The practical difference also comes down to access to funds. A secured card gives you a small spending limit you can use right away, which makes it useful for everyday purchases you would make regardless. A credit builder loan does not give you spending power during the repayment period, but it does build savings while building credit, which is a meaningful bonus for people who struggle to save in other contexts.

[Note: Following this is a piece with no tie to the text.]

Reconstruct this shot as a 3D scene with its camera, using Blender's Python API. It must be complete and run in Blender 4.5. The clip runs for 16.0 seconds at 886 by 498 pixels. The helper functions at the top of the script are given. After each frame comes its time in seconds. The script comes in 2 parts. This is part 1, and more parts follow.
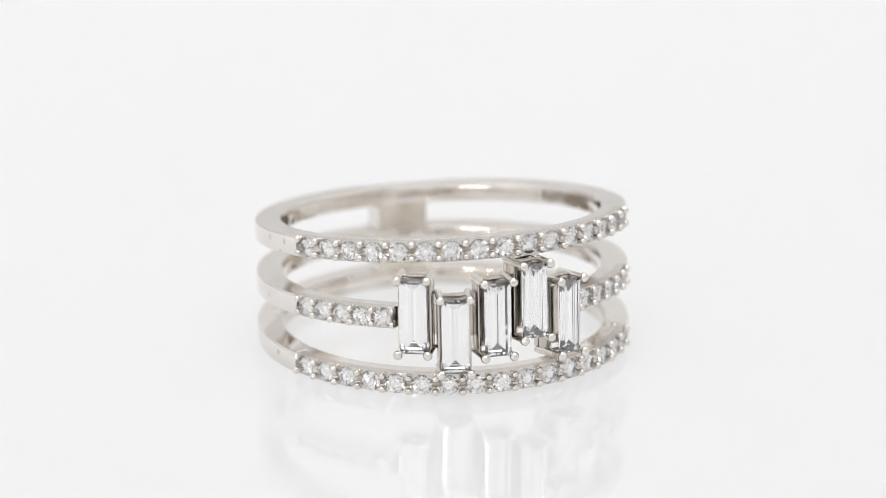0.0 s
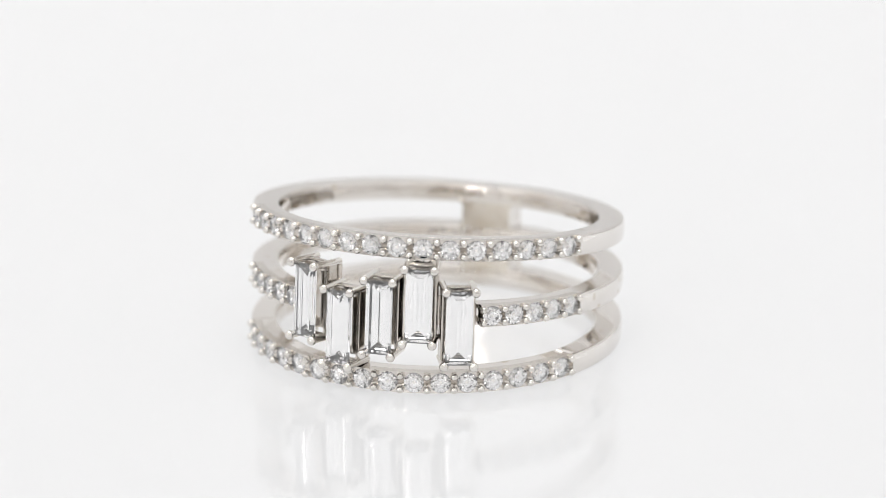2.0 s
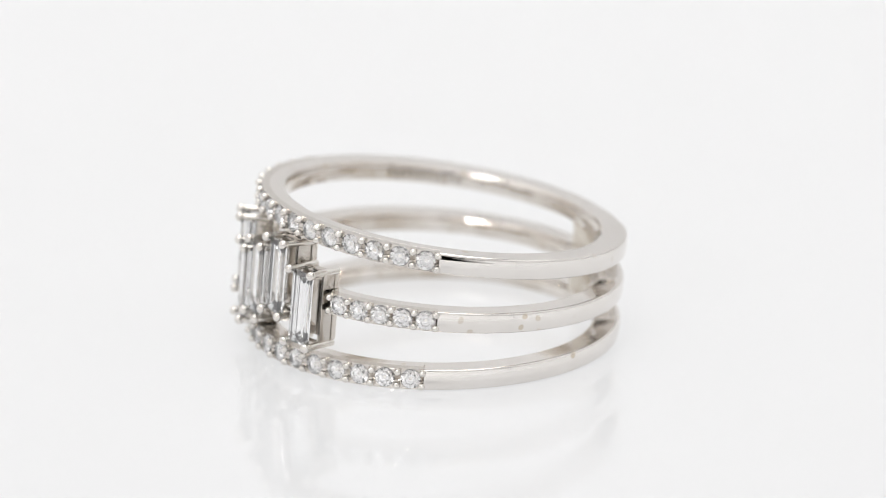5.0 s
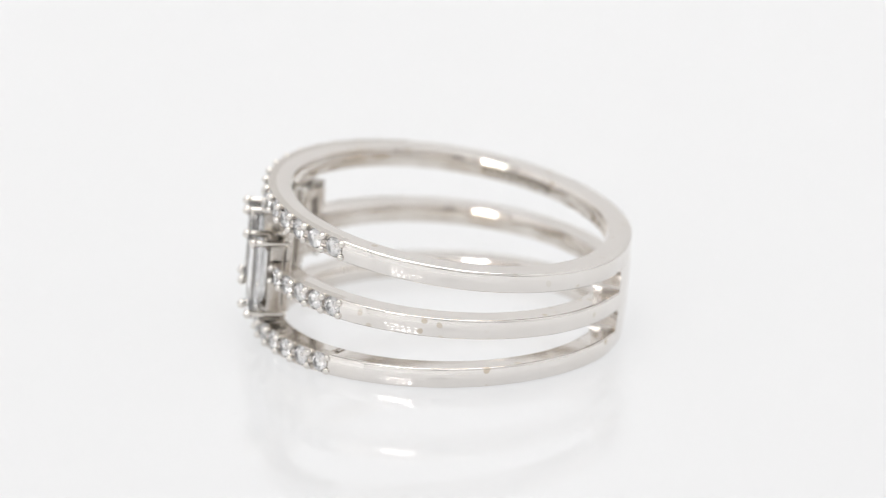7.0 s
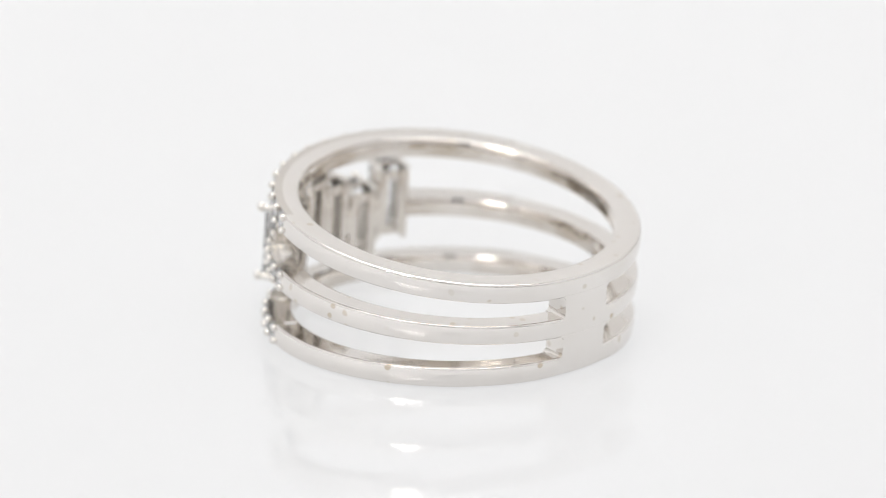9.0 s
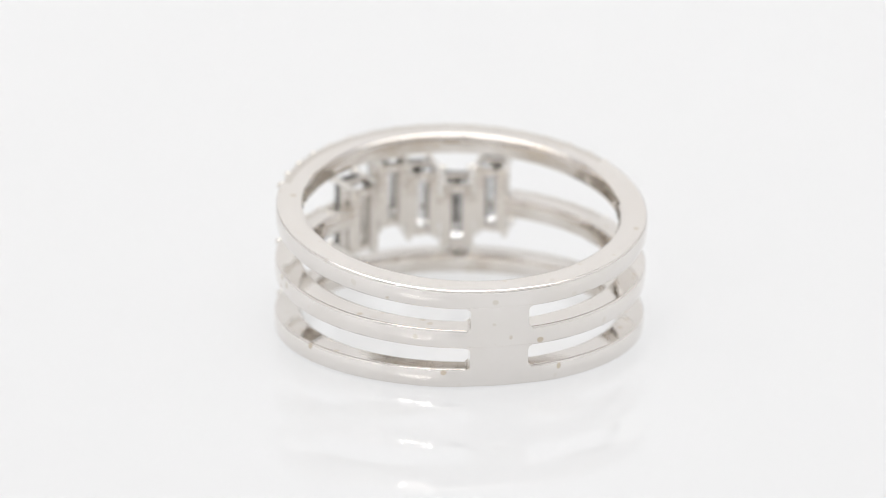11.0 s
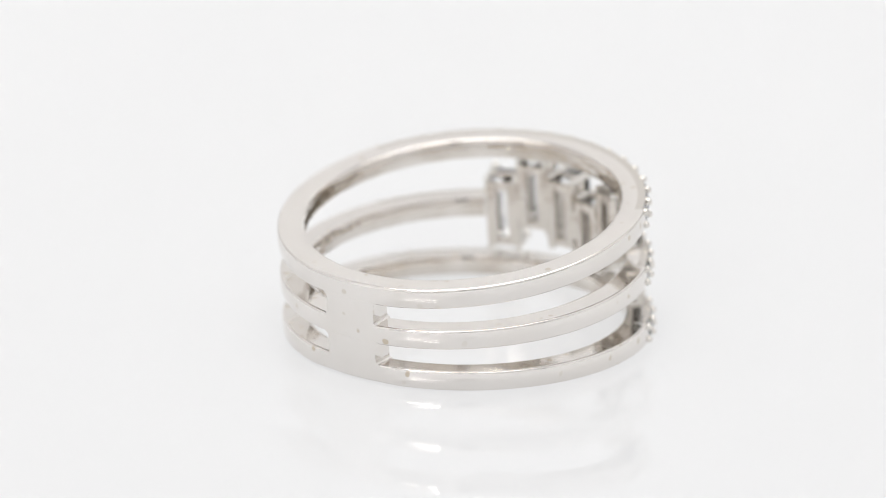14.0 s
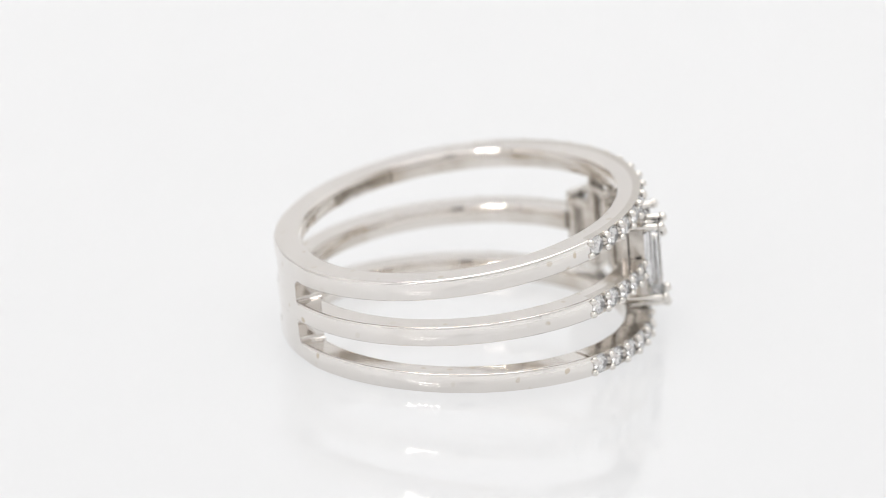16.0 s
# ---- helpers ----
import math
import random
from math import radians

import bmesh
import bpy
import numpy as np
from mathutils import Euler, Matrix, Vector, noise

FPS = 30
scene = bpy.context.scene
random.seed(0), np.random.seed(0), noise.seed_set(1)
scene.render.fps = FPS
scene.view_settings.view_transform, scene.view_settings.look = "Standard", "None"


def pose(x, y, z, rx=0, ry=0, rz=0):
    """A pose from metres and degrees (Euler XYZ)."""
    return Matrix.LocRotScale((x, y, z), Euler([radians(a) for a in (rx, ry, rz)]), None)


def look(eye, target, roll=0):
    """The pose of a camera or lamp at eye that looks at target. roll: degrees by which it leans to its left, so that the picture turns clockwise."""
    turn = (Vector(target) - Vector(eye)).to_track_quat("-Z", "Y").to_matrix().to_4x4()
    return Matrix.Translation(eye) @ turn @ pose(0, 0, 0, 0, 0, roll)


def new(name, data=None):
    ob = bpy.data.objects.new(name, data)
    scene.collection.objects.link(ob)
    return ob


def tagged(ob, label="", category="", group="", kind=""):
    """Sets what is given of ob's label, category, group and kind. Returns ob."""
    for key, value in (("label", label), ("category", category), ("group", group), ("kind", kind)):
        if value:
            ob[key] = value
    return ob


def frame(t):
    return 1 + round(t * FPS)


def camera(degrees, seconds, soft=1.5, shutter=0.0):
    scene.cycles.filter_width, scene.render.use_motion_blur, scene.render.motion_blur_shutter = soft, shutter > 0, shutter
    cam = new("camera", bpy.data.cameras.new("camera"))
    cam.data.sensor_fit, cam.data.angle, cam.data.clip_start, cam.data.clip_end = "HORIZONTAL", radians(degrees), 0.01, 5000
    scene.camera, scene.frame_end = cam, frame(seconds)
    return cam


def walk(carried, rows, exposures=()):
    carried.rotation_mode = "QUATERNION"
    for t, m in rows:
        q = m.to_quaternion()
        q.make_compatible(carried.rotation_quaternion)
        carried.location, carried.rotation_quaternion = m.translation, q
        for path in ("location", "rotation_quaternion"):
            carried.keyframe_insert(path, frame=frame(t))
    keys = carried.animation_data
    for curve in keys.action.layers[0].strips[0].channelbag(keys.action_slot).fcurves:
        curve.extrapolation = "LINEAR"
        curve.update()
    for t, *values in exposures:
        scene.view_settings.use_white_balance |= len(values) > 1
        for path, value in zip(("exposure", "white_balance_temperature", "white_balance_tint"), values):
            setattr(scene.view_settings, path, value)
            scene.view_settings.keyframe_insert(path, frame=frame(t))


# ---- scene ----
U = 0.01                      # one unit of the ring's plan: a centimetre
GROUND = -0.427              # the table's level in the plan, under the ring

# ---- camera: a long macro lens on a stand ----
cam = camera(7.3663, 16.0, soft=0.75)
EYE = Vector((0.0, -37.906, 12.774 - GROUND)) * U
AIM = Vector((-0.0464, 0.0, 0.0710 - GROUND)) * U
cam.data.dof.use_dof = True
cam.data.dof.focus_distance = 0.3905
cam.data.dof.aperture_fstop = 30.0
walk(cam, [(0.0, look(EYE, AIM, 0.093)), (16.0, look(EYE, AIM, 0.093))])
scene.view_settings.exposure = 0.0

# ---- world and lamps: a photo light box ----
world = bpy.data.worlds.new("world")
scene.world = world
world.use_nodes = True
world.node_tree.nodes["Background"].inputs[0].default_value = (1.0, 0.98, 0.95, 1)
world.node_tree.nodes["Background"].inputs[1].default_value = 0.05


def area_lamp(name, m, w, h, watts, colour):
    data = bpy.data.lights.new(name, "AREA")
    data.shape, data.size, data.size_y, data.energy, data.color = "RECTANGLE", w, h, watts, colour
    ob = new(name, data)
    ob.matrix_world = m
    return ob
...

What to Watch For Before You Apply

  • Not all credit builder loan products are created equal. Some charge origination fees, monthly maintenance fees, or relatively high interest rates that eat into the savings you receive at the end. Calculate the total cost of the loan before committing. If you are paying more in fees and interest than you end up receiving, the product is working against your financial stability even while it helps your credit score.
  • Confirm that the lender reports to all three major credit bureaus. Some report to only one or two, which limits the benefit. Your goal is to build a payment history that shows up across Equifax, Experian, and TransUnion, since different lenders pull from different bureaus when evaluating future applications.
  • Make sure the monthly payment fits your budget comfortably before you apply. A missed payment on a credit builder loan damages your score just as it would on any other loan. The whole point of the product is to demonstrate consistent on-time payments, so only take on a payment amount you are confident you can meet every month without strain.
  • Check whether the lender reports the loan as a credit builder product or as a standard installment loan. Either way it benefits your report, but knowing how it appears helps you explain your credit history accurately when applying for other products down the road.

Used correctly, a credit builder loan is one of the most reliable tools available for establishing or repairing a credit profile. The structure is simple, the risk is low, and the benefit, when payments are made consistently, shows up exactly where it needs to.